## Data for the task
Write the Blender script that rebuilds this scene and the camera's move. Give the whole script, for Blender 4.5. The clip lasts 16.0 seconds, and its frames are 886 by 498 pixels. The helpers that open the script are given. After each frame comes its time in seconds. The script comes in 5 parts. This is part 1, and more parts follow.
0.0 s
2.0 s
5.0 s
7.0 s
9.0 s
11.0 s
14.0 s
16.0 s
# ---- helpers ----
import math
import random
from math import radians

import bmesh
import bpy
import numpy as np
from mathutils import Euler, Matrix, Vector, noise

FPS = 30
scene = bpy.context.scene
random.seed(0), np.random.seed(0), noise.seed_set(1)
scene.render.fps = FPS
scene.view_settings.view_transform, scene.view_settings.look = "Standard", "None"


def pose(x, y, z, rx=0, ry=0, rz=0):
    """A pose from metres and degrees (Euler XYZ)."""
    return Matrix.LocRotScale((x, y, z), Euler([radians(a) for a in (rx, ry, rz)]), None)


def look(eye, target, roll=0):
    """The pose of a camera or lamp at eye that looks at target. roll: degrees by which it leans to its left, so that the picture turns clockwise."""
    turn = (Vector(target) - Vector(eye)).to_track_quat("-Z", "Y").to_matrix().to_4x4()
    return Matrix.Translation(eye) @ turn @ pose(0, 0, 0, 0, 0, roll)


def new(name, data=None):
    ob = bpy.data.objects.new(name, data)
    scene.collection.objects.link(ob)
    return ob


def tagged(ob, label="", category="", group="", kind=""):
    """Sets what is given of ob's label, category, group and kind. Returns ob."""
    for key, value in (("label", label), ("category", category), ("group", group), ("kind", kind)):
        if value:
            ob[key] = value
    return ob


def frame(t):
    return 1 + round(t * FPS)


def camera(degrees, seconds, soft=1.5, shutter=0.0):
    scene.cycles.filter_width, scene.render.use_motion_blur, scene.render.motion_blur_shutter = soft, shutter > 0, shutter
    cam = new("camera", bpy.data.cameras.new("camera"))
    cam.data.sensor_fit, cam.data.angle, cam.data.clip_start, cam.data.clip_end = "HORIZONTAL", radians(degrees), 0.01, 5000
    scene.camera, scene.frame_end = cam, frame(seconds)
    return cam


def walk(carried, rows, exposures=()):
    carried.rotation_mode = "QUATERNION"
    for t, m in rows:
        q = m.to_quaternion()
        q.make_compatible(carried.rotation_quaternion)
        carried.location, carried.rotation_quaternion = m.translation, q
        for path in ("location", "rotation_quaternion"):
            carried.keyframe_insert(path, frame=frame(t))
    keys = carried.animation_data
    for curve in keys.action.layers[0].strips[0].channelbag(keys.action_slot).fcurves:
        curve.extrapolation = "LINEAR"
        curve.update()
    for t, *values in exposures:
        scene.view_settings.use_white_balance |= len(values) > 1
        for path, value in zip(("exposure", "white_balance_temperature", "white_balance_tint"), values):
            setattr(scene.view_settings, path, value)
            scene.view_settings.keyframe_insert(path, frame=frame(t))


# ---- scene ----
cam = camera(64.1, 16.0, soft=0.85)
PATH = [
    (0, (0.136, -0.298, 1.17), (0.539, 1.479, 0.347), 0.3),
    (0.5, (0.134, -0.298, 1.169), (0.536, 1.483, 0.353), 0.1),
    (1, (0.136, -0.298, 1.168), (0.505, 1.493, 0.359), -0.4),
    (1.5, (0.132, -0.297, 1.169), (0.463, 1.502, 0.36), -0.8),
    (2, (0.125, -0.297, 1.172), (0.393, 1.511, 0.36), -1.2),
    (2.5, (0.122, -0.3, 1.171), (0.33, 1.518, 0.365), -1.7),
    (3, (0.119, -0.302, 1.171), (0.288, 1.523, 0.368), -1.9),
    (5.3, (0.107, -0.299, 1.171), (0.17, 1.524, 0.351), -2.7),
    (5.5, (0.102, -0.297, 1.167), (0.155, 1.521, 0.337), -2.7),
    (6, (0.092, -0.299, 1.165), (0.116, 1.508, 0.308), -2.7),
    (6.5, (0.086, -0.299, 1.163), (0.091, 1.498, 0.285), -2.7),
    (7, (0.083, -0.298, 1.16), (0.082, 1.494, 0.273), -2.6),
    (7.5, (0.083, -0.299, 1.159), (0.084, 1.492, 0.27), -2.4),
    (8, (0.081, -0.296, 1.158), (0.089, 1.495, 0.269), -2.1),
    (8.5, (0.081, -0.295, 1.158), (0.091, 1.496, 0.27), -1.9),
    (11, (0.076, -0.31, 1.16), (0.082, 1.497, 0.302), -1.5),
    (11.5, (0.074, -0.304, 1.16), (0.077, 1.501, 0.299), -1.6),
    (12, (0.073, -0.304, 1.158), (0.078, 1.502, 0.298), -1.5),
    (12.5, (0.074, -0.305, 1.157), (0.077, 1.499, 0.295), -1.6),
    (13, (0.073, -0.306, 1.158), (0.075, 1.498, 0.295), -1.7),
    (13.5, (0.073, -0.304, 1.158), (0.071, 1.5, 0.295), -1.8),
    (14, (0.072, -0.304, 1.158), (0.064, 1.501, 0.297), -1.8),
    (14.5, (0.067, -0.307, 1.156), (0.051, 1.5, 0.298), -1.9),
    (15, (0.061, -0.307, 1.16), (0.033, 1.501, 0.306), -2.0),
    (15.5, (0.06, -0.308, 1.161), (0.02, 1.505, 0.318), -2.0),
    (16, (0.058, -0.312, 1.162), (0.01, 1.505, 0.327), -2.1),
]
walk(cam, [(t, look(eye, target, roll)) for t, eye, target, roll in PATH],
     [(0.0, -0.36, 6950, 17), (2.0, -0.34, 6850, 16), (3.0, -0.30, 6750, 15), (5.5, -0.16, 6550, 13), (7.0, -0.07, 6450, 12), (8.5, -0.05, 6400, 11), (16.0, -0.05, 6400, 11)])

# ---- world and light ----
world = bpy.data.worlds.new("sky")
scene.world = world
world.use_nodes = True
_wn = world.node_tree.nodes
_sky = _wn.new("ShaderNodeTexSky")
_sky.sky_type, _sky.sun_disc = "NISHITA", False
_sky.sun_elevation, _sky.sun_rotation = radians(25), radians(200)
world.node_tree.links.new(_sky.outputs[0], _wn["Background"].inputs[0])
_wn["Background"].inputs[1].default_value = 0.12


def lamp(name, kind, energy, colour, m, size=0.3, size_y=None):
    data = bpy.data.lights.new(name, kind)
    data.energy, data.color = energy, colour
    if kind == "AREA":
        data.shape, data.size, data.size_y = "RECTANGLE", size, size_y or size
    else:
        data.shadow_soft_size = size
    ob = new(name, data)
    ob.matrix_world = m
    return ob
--
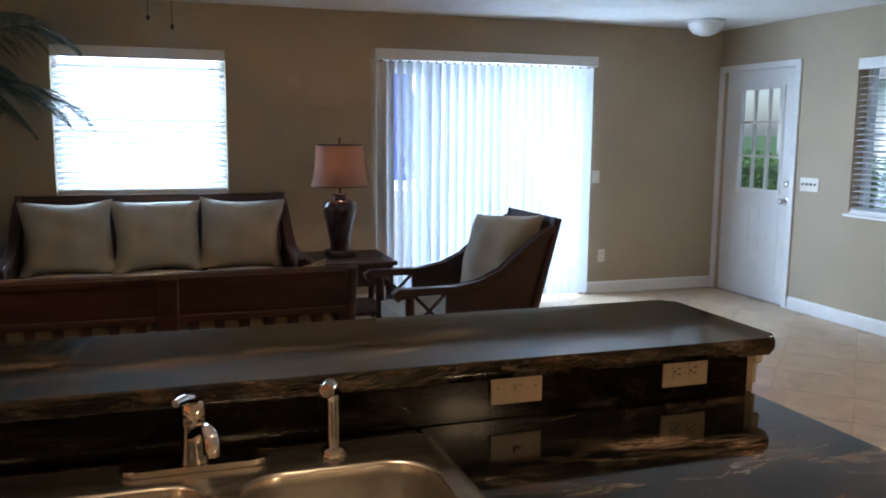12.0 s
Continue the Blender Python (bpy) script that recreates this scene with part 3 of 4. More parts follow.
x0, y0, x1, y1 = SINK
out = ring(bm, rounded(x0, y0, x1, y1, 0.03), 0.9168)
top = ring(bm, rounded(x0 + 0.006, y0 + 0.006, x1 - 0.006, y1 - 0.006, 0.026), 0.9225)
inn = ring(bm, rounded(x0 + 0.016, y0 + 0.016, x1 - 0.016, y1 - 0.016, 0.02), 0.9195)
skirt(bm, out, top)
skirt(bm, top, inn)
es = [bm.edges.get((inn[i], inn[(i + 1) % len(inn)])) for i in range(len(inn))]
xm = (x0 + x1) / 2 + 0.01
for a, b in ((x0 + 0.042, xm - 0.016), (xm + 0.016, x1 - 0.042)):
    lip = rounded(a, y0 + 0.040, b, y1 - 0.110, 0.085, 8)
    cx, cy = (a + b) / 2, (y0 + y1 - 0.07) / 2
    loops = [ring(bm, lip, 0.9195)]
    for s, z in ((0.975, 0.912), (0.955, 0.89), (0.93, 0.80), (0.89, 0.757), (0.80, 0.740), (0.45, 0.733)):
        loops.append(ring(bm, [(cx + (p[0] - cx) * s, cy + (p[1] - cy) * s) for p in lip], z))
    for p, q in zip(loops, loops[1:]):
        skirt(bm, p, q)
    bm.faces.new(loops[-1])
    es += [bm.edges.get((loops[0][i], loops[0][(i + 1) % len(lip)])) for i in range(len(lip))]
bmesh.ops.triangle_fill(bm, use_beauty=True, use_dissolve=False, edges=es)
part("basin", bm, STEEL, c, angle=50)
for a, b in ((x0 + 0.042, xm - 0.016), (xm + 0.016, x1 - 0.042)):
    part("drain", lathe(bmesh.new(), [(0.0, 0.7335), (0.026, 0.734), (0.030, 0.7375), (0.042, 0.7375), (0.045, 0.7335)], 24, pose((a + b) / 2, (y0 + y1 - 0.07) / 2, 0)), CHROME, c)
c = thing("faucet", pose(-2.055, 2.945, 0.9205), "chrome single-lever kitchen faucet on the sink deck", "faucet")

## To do
From the listing above, collect every line that mentions the word "lamp".

## Response below
    """The pose of a camera or lamp at eye that looks at target. roll: degrees by which it leans to its left, so that the picture turns clockwise."""
def lamp(name, kind, energy, colour, m, size=0.3, size_y=None):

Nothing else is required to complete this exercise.